• COLLECTED DATA:
________________________
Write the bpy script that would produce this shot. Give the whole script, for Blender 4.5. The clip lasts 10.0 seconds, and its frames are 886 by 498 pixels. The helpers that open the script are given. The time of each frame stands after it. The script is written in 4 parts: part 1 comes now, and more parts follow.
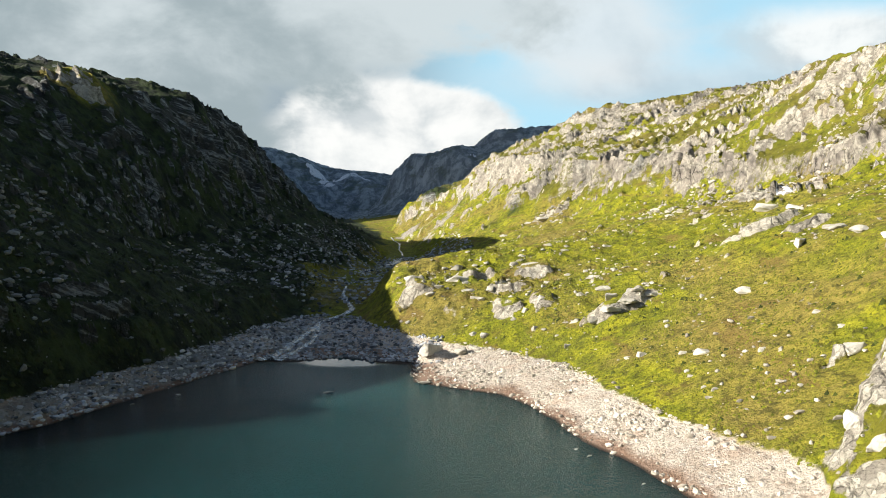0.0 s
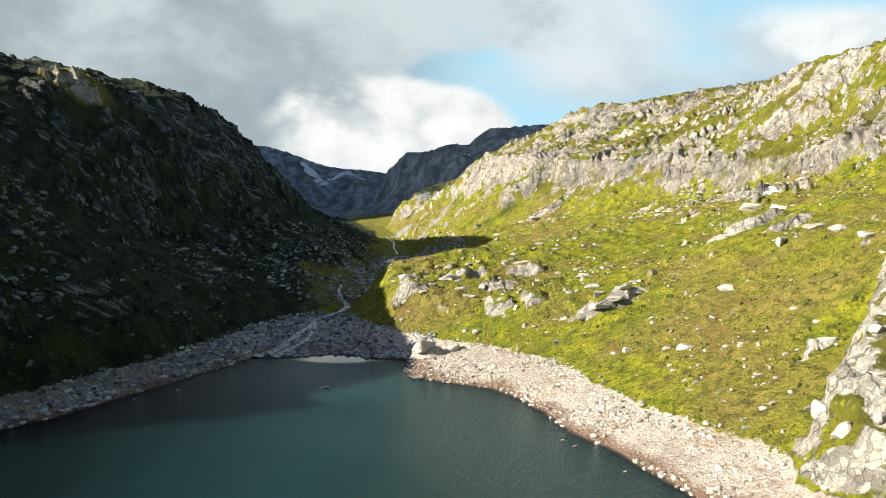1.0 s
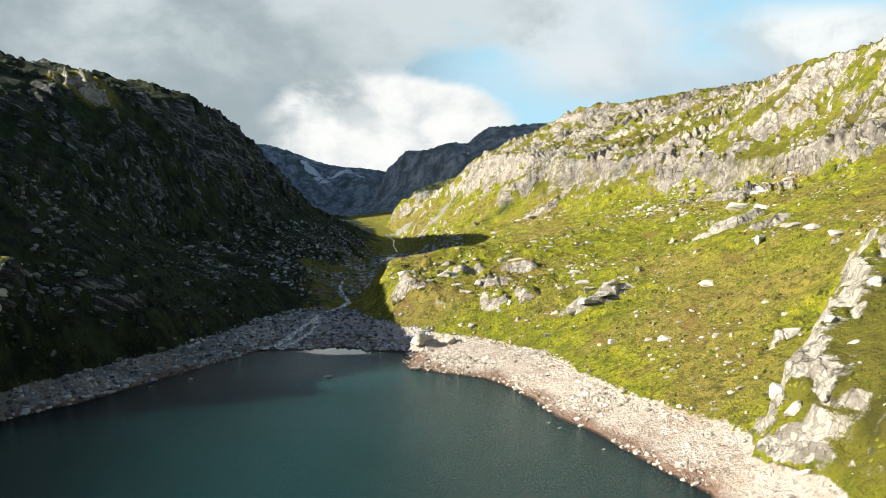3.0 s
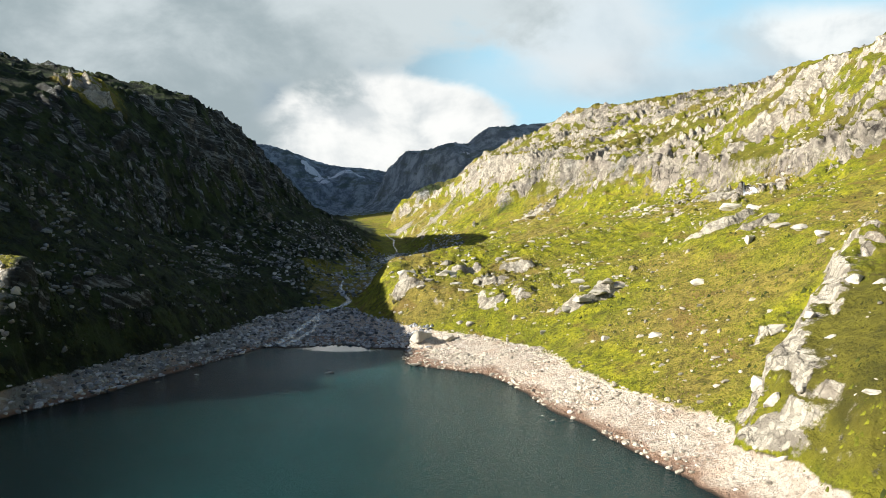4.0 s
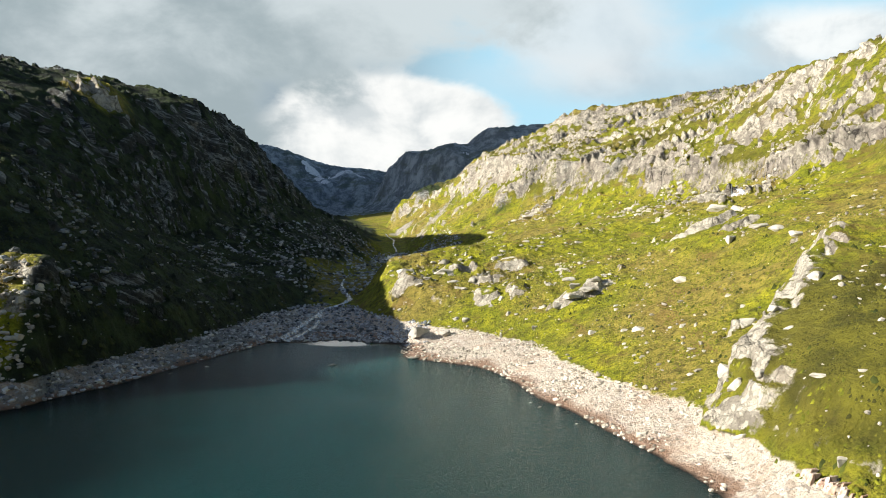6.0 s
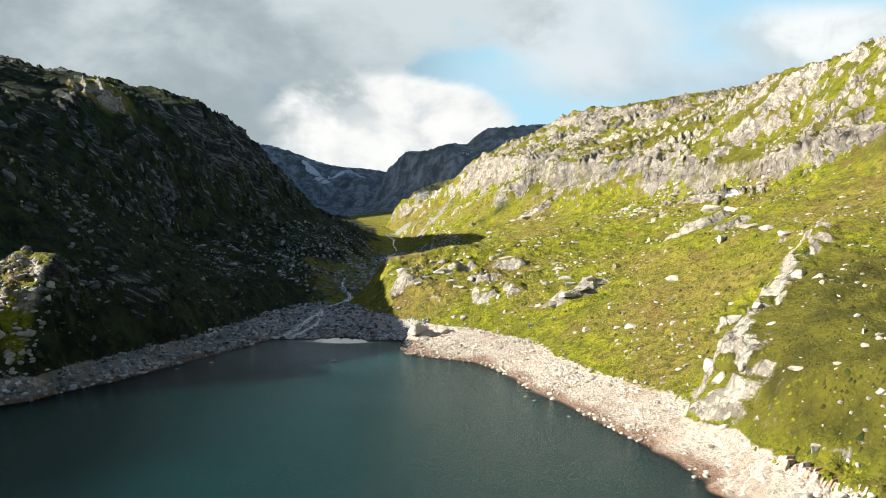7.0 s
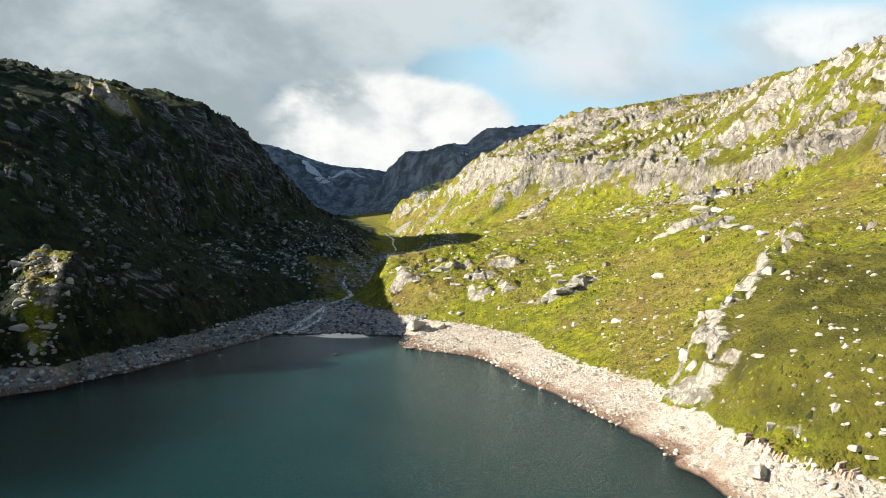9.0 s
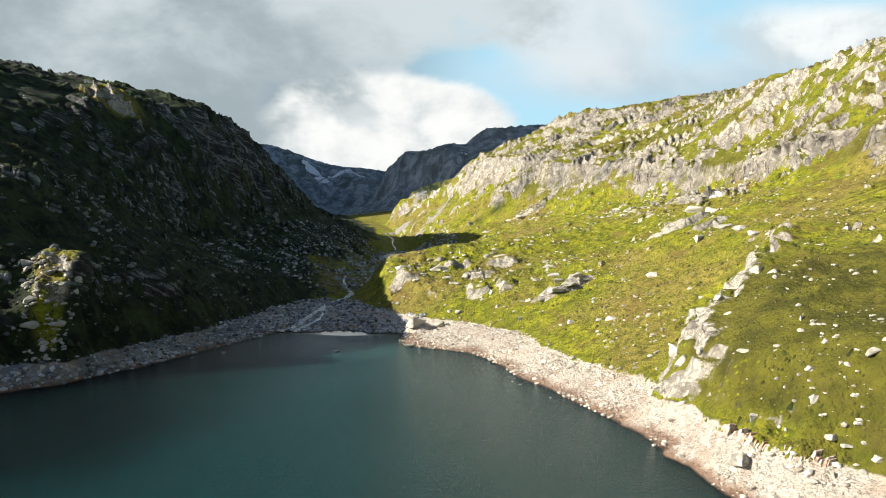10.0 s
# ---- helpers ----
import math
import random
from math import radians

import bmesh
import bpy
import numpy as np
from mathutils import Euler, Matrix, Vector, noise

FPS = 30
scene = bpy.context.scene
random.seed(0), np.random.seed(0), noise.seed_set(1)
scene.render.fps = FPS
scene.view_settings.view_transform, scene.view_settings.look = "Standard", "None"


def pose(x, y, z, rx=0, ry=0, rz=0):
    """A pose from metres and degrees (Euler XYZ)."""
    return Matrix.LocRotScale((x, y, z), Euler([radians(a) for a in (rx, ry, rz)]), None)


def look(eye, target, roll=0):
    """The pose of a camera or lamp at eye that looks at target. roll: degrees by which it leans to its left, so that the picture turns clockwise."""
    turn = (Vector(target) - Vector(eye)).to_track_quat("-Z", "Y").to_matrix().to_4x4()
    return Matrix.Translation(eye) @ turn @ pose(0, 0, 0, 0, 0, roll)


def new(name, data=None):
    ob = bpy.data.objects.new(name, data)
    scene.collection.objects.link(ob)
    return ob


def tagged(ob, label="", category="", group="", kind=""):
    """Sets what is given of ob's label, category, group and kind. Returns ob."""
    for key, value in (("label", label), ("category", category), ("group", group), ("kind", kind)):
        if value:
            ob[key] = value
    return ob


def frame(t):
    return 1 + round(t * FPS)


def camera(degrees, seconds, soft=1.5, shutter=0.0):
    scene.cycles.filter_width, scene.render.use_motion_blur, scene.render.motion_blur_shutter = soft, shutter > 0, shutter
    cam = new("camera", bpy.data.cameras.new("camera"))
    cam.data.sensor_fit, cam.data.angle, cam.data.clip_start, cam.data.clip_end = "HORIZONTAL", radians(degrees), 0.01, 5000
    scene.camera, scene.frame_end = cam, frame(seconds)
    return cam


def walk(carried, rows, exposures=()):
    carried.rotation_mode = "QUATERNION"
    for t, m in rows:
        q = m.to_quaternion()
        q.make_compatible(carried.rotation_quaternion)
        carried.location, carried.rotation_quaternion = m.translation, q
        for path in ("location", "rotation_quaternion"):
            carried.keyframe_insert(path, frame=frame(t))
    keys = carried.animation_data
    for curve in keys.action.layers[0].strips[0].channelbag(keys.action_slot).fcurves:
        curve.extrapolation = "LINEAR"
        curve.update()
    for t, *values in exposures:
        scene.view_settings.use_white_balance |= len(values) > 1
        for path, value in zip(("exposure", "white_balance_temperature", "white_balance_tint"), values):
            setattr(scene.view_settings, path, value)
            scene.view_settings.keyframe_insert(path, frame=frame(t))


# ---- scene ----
________________________
• TASK STATEMENT: Write out again, exactly, the lines from the start of the listing up to the line containing "# ---- helpers", with both ends and without pictures.

• REPLY TO THE EXERCISE:
Write the bpy script that would produce this shot. Give the whole script, for Blender 4.5. The clip lasts 10.0 seconds, and its frames are 886 by 498 pixels. The helpers that open the script are given. The time of each frame stands after it. The script is written in 4 parts: part 1 comes now, and more parts follow.
0.0 s
1.0 s
3.0 s
4.0 s
6.0 s
7.0 s
9.0 s
10.0 s
# ---- helpers ----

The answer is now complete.